* [REQUIRED WORK] Quote the data below in full, minus the images.

-- Begin RECORDS FOR PROCESSING --

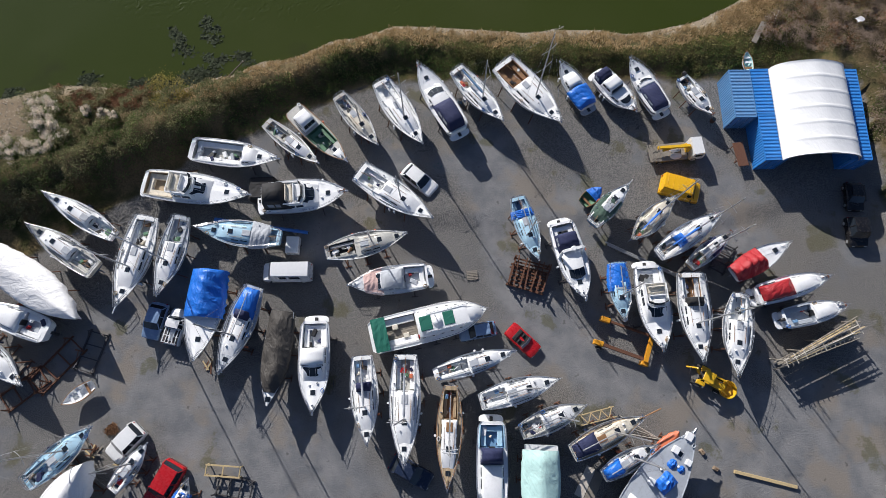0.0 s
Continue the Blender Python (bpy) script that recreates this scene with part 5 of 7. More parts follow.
def container(x, y, turn, l, w, hgt, mat, label, z=0.0):
    box = thing("shipping_container", x, y, z, turn, label, "shipping container", "shipping containers of the boat shed")
    for side, rot in ((-1, 0), (1, 180)):
        p = part("side_panel", corrugated(l - 0.2, hgt - 0.24), mat, box)
        p.matrix_basis = pose(0, side * (w / 2 - 0.03), 0.14, 0, 0, rot)
    p = part("end_panel", corrugated(w - 0.2, hgt - 0.24), mat, box)
    p.matrix_basis = pose(l / 2 - 0.03, 0, 0.14, 0, 0, 90)
    roof = corrugated(l - 0.2, w - 0.14, 0.42, 0.05)
    p = part("roof", roof, mat, box, "fluted steel roof")
    p.matrix_basis = pose(0, w / 2 - 0.07, hgt - 0.045, 90, 0, 0)
    for i in (-1, 1):
        for j in (-1, 1):
            part("corner_post", Shape().box(min(i * l / 2, i * (l / 2 - 0.12)), max(i * l / 2, i * (l / 2 - 0.12)), min(j * w / 2, j * (w / 2 - 0.1)), max(j * w / 2, j * (w / 2 - 0.1)), 0, hgt, 0.01), mat, box)
    for j in (-1, 1):
        for zz in (0.07, hgt - 0.06):
            part("side_rail", Shape().beam((-l / 2 + 0.1, j * (w / 2 - 0.04), zz), (l / 2 - 0.1, j * (w / 2 - 0.04), zz), 0.08, 0.13), mat, box)
        door = part("door", Shape().box(-l / 2 + 0.02, -l / 2 + 0.07, min(j * 0.02, j * (w / 2 - 0.12)), max(j * 0.02, j * (w / 2 - 0.12)), 0.15, hgt - 0.13, 0.01), mat, box)
        for q in (0.25, 0.6):
            part("lock_bar", Shape().tube([(-l / 2 - 0.01, j * w * q * 0.7, 0.2), (-l / 2 - 0.01, j * w * q * 0.7, hgt - 0.2)], 0.022, 5), STAINLESS, door)
    for i in (-1, 1):
        for zz in (0.07, hgt - 0.06):
            part("end_rail", Shape().beam((i * (l / 2 - 0.06), -w / 2 + 0.1, zz), (i * (l / 2 - 0.06), w / 2 - 0.1, zz), 0.12, 0.12), mat, box)
    return box


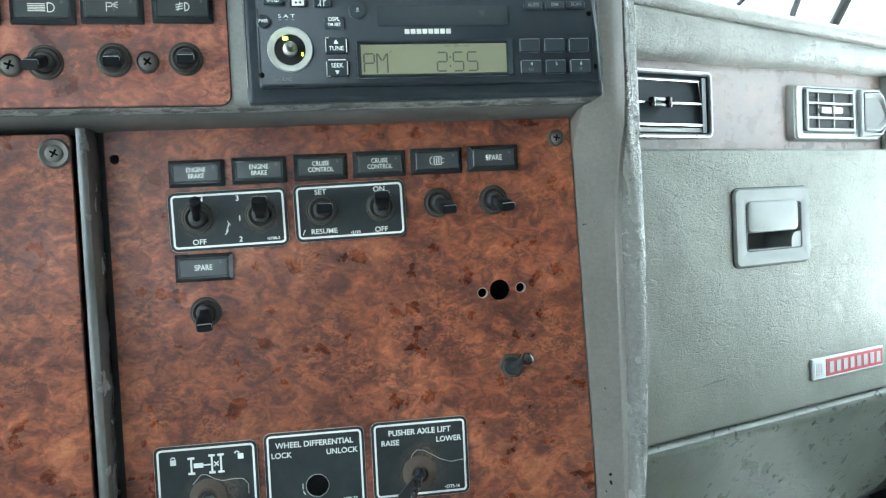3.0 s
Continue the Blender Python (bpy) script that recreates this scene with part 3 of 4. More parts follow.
def fascia_profile(x):
    y = fascia_y(x)
    return [(0.06, 1.989), (y + 0.002, 1.989), (y, 1.986), (y, 1.9265), (y + 0.0008, 1.9235), (y + 0.003, 1.9212), (y + 0.0065, 1.9202), (y + 0.009, 1.9215), (0.06, 1.9215)]


xs = [-0.36 + 0.03 * k for k in range(14)] + [0.045, 0.06, 0.066, 0.085, 0.12, 0.16, 0.2, 0.24, 0.256, 0.2635]
part("upper_fascia", sweep(fascia_profile, xs), LEDGE, dash, "grey-brown plastic fascia with a chipped lower edge")


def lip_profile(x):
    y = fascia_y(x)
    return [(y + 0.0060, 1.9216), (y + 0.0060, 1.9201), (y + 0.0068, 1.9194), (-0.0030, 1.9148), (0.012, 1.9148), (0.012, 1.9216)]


# Darker than the fascia: the shade under the ledge is put into this colour.
part("ledge_lip", sweep(lip_profile, xs, close_profile=True), plain("ledge_underside_shade", (0.105, 0.103, 0.094), 0.5, 0, 0.15, 300, 0.0001), dash, "underside lip below the fascia with shade in its colour")


def brow_y(x):
    return mixed(x, [(-0.36, -0.143), (0.13, -0.0499), (0.20, -0.0410), (0.25, -0.0385), (0.30, -0.0370)])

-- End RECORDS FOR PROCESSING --

* [WRITTEN SOLUTION]
0.0 s
Continue the Blender Python (bpy) script that recreates this scene with part 5 of 7. More parts follow.
def container(x, y, turn, l, w, hgt, mat, label, z=0.0):
    box = thing("shipping_container", x, y, z, turn, label, "shipping container", "shipping containers of the boat shed")
    for side, rot in ((-1, 0), (1, 180)):
        p = part("side_panel", corrugated(l - 0.2, hgt - 0.24), mat, box)
        p.matrix_basis = pose(0, side * (w / 2 - 0.03), 0.14, 0, 0, rot)
    p = part("end_panel", corrugated(w - 0.2, hgt - 0.24), mat, box)
    p.matrix_basis = pose(l / 2 - 0.03, 0, 0.14, 0, 0, 90)
    roof = corrugated(l - 0.2, w - 0.14, 0.42, 0.05)
    p = part("roof", roof, mat, box, "fluted steel roof")
    p.matrix_basis = pose(0, w / 2 - 0.07, hgt - 0.045, 90, 0, 0)
    for i in (-1, 1):
        for j in (-1, 1):
            part("corner_post", Shape().box(min(i * l / 2, i * (l / 2 - 0.12)), max(i * l / 2, i * (l / 2 - 0.12)), min(j * w / 2, j * (w / 2 - 0.1)), max(j * w / 2, j * (w / 2 - 0.1)), 0, hgt, 0.01), mat, box)
    for j in (-1, 1):
        for zz in (0.07, hgt - 0.06):
            part("side_rail", Shape().beam((-l / 2 + 0.1, j * (w / 2 - 0.04), zz), (l / 2 - 0.1, j * (w / 2 - 0.04), zz), 0.08, 0.13), mat, box)
        door = part("door", Shape().box(-l / 2 + 0.02, -l / 2 + 0.07, min(j * 0.02, j * (w / 2 - 0.12)), max(j * 0.02, j * (w / 2 - 0.12)), 0.15, hgt - 0.13, 0.01), mat, box)
        for q in (0.25, 0.6):
            part("lock_bar", Shape().tube([(-l / 2 - 0.01, j * w * q * 0.7, 0.2), (-l / 2 - 0.01, j * w * q * 0.7, hgt - 0.2)], 0.022, 5), STAINLESS, door)
    for i in (-1, 1):
        for zz in (0.07, hgt - 0.06):
            part("end_rail", Shape().beam((i * (l / 2 - 0.06), -w / 2 + 0.1, zz), (i * (l / 2 - 0.06), w / 2 - 0.1, zz), 0.12, 0.12), mat, box)
    return box


3.0 s
Continue the Blender Python (bpy) script that recreates this scene with part 3 of 4. More parts follow.
def fascia_profile(x):
    y = fascia_y(x)
    return [(0.06, 1.989), (y + 0.002, 1.989), (y, 1.986), (y, 1.9265), (y + 0.0008, 1.9235), (y + 0.003, 1.9212), (y + 0.0065, 1.9202), (y + 0.009, 1.9215), (0.06, 1.9215)]


xs = [-0.36 + 0.03 * k for k in range(14)] + [0.045, 0.06, 0.066, 0.085, 0.12, 0.16, 0.2, 0.24, 0.256, 0.2635]
part("upper_fascia", sweep(fascia_profile, xs), LEDGE, dash, "grey-brown plastic fascia with a chipped lower edge")


def lip_profile(x):
    y = fascia_y(x)
    return [(y + 0.0060, 1.9216), (y + 0.0060, 1.9201), (y + 0.0068, 1.9194), (-0.0030, 1.9148), (0.012, 1.9148), (0.012, 1.9216)]


# Darker than the fascia: the shade under the ledge is put into this colour.
part("ledge_lip", sweep(lip_profile, xs, close_profile=True), plain("ledge_underside_shade", (0.105, 0.103, 0.094), 0.5, 0, 0.15, 300, 0.0001), dash, "underside lip below the fascia with shade in its colour")


def brow_y(x):
    return mixed(x, [(-0.36, -0.143), (0.13, -0.0499), (0.20, -0.0410), (0.25, -0.0385), (0.30, -0.0370)])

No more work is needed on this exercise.